Task to complete: In the data below, find each line containing the string "with" and return it.

########

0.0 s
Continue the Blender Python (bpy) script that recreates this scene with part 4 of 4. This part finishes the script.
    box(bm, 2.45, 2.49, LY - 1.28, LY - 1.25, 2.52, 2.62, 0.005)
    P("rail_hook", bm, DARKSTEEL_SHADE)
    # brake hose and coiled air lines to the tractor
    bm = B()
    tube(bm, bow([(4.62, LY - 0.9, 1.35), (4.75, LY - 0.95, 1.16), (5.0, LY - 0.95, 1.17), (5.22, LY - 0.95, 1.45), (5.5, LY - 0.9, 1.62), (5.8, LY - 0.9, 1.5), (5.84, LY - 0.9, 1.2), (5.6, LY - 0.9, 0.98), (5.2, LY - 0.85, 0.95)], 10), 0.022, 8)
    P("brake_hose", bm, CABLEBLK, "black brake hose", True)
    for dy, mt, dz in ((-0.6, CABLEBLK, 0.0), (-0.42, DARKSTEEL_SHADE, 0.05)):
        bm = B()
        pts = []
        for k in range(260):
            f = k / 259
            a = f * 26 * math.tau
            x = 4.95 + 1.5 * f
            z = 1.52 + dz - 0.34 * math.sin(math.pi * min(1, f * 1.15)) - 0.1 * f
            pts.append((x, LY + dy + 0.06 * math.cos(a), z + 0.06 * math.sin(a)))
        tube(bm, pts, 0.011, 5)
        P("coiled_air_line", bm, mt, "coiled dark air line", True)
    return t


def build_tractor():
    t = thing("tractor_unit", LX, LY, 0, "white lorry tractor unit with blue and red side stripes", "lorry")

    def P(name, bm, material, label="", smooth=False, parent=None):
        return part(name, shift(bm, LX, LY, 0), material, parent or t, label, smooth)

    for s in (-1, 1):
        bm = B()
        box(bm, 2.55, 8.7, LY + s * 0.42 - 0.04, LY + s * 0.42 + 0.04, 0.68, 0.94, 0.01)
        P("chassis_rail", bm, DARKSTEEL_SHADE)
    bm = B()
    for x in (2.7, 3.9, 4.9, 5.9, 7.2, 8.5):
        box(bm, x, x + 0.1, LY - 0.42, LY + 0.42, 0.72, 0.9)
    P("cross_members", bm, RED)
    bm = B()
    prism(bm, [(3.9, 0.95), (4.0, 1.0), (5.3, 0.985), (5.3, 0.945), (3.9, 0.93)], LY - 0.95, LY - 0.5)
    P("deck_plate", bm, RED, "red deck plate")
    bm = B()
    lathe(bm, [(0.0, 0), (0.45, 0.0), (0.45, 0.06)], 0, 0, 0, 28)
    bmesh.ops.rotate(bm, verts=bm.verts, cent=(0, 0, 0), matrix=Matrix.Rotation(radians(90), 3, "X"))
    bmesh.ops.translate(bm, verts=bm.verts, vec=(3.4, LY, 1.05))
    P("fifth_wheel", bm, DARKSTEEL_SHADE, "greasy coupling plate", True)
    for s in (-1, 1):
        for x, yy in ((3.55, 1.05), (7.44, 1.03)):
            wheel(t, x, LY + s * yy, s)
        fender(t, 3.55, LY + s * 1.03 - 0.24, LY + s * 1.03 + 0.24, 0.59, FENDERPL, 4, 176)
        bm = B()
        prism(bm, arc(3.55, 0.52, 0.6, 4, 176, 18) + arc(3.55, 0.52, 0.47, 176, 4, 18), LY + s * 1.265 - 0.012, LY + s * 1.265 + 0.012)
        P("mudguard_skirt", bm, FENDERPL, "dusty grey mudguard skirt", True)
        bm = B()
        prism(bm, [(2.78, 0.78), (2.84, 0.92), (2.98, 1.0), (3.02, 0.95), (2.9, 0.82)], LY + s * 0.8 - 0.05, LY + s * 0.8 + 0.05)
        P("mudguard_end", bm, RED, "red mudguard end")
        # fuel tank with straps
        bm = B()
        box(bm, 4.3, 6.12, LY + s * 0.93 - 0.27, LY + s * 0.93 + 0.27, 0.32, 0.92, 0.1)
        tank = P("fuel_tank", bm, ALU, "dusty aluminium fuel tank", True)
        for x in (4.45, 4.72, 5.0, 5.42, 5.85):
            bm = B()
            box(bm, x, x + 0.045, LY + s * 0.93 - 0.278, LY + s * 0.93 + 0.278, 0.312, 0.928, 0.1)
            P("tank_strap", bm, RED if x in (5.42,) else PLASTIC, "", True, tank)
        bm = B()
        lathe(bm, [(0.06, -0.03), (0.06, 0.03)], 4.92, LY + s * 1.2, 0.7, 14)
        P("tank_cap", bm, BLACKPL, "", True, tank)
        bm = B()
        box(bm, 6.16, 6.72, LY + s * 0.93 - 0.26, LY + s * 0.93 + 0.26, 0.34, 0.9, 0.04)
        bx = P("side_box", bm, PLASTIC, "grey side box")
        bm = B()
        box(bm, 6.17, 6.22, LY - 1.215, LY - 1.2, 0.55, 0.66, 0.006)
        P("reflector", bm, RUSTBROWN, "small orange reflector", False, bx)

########

Reply:
Continue the Blender Python (bpy) script that recreates this scene with part 4 of 4. This part finishes the script.
    t = thing("tractor_unit", LX, LY, 0, "white lorry tractor unit with blue and red side stripes", "lorry")
        # fuel tank with straps